I photographed this morning. I practiced this afternoon...

 

this is a photograph from a job in NYC way back in 2013. I love a nice smile. Even a surprised one.

I bundled up a small collection of cameras and lights, put them in a rolling case and stuck them in the trunk of my car next to a half full stand bag that cosseted a couple of light stands and couple of umbrellas. Then I went to swim practice. 

The water was warm but the coach was smart. Shorter sets, faster intervals. We all lived through the morning workout. 

I sometimes like to spend some extra time in the water warming down. Catching up with swimmer friends. Not today. I was actually trying to stay on schedule and re-animate my Germanic sense of punctuality. I'd agreed to make five portraits this morning. And the location was one of those downtown skyscrapers I like to photograph but which so few people who visit here are ever interested in seeing again...
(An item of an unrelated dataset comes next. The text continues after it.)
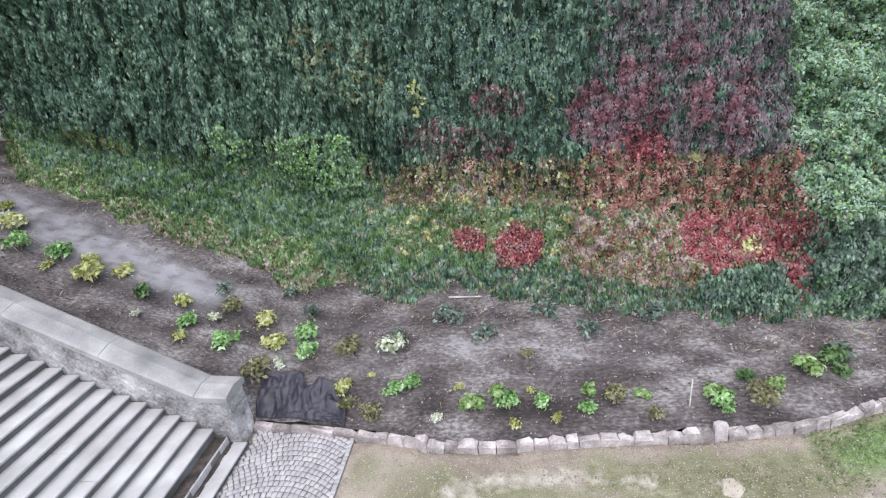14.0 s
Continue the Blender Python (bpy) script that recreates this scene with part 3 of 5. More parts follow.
def build_stair_walls():
    top_x, top_z = -6.98, STEPS * RISE + 0.78
    w = tagged(empty("wall_1"), "rubble stair wall with a smooth sloping stone coping", "wall", kind="structure")
    line = [(-0.08, 1.2), (-0.72, 1.24), (top_x, top_z), (-8.74, top_z + 0.02)]
    bm = bmesh.new()
    ring = [(-0.12, -0.3), (-0.12, 1.08), (-0.72, 1.12), (top_x, top_z - 0.12), (-9.98, top_z - 0.12), (-9.98, 3.6), (-7.0, 3.4), (-1.0, -0.3)]
    solid(bm, [(x, 0.16, z) for x, z in ring], [(x, 0.68, z) for x, z in ring])
    part("wall_core", bm, M["patchy"], w)
    cap_run(w, line, 0.1, 0.74, M["coping"], seed=5, length=1.9)
    cz = lambda x: float(np.interp(-x, [0.12, 0.72, -top_x, 9.98], [1.06, 1.1, top_z - 0.14, top_z - 0.14]))
    lo = lambda x: float(min(nose(x) - 0.2, STEPS * RISE)) if x < -0.3 else -0.02
    rubble_face(w, -9.9, -0.14, 0.16, -1, lo, cz, 41, 0.27, mat=M["patchy"], relief=0.9)
    # end face of the pier
    rubble_face(w, 0.02, 0.5, 0.0, -1, lambda u: -0.02, lambda u: 1.05, 47, 0.24, pose(-0.12, 0.17, 0, 0, 0, 90), M["patchy"], 0.8)
    # wall on the open side
    v = tagged(empty("wall_2"), "low stair wall with dark weathered coping, pale render outside", "wall", kind="structure")
    line = [(0.12, 1.0), (-0.45, 1.02), (top_x, top_z - 0.05), (-9.95, top_z - 0.05)]
    ring = [(0.06, -0.9), (0.06, 0.88), (-0.45, 0.9), (top_x, top_z - 0.17), (-9.98, top_z - 0.17), (-9.98, 2.6), (-7.0, 2.4), (-1.0, -0.9)]
    bm = bmesh.new()
    solid(bm, [(x, STAIR_L - 0.48, z) for x, z in ring], [(x, STAIR_L - 0.02, z) for x, z in ring])
    part("wall_core", bm, M["mortar"], v)
    cap_run(v, line, STAIR_L - 0.52, STAIR_L + 0.03, M["coping_dark"], seed=8, length=1.5)
    hi = lambda x: float(np.interp(-x, [-0.06, 0.45, -top_x, 9.98], [0.86, 0.88, top_z - 0.2, top_z - 0.2]))
    lo2 = lambda x: hi(x) - 0.95
    rubble_face(v, -8.0, 0.05, STAIR_L - 0.48, -1, lo2, hi, 43, 0.31, mat=M["patchy"], relief=0.3)
    rubble_face(v, 0.02, 0.44, 0.0, -1, lambda u: -0.02, lambda u: 0.86, 48, 0.24, pose(0.06, STAIR_L - 0.47, 0, 0, 0, 90))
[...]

I wanted to arrive in the area early enough to see if I could find a convenient parking spot on the street. But my bad luck in cards and in finding convenient parking spaces is legendary amongst my friends. The client let me know that I could park in the building's attached parking garage but that building has been around Austin for decades. I've parked in that garage before and it is, without any doubt, the worst parking garage in all of downtown. Designed, perhaps, with the misguided idea that eventually everyone would embrace cars the size of a Fiat 128 and we'd all live happily ever after. 

I've never been in a parking garage with such low ceilings. This may account for the fact that there were very few very tall vehicles like Chevy Suburbans. But there were endless poorly parked pickup trucks, the elongated variety, complete with trailer hitches sticking way out the back. Hoping to catch some inattentive driver's car with gleeful malice. 

My car isn't big but as I wound up and up through the guts of the structure I thought just maybe I should have packed a stick of butter and used it to lubricate both sides of the car in hopes it might fit in/squeeze into one of the plentiful spaces where the drivers using the adjacent spaces haphazardly straddled the painted lines of demarcation which are supposed to be, at least, a civilizing influence. 

Round and round I went. Certainly deep into a Stoic exercise.

I ended up on floor 10 B. I pulled the gear out of the trunk and headed to the elevators. Surprise, unlike every other parking garage in Austin there is no direct access to the parking garage elevator from 10 B. You must, instead, pickup your heavy case, and your stand bag, and your collapsible background and carry them up several flights of rudimentary stairs to access the "lift".  

Things like this are a significant motivation for me to scout locations in advance. Even going so far as to "interview" building security to figure out the best approach to lawfully breaching and working in "their" buildings. 

I did have fun once I arrived on the 14th floor of the building. The client associates were smart and interesting. The shoot flowed well. The set up was simple and quick. I broke all the "rules" of logic and precedence and instead of using a full frame mirrorless camera or a medium format camera for the portraits I chose to go with an APS-C format cameras for some portraits and a rangefinder camera for the others. Everything looked just fine in post. I think we like to scare ourselves sometimes into using the safest and most popular of gear when other gear will do just as well. 

My exit from the garage was more graceful. How expensive is Austin? Well, two hours in a garage will set you back about $30. Thank goodness for two things: I work quickly. And, I can bill the parking back to the client. 

When I got home and worked on today's files I took a break and then set up the Fuji GFX camera to practice the technical set-up procedures with that camera and flash. Just in case I wanted to use it for tomorrow's full day of portrait shooting. I went through all the menus and set them for the way I like to do flash work. I fine-tuned the menu items on flash trigger. Ditto with the flash units themselves. In the end I decided that I'd go in a different direction but now I feel that much more comfortable setting up the GFX for a particular style of shooting. I'll use the MF cameras the next time. A bit of practice is never out of style. 

Galleries uploaded. Re-packing completed. Chores checked off the list. Wife out of town. Now time to go and forage for dinner. Decisions, decisions.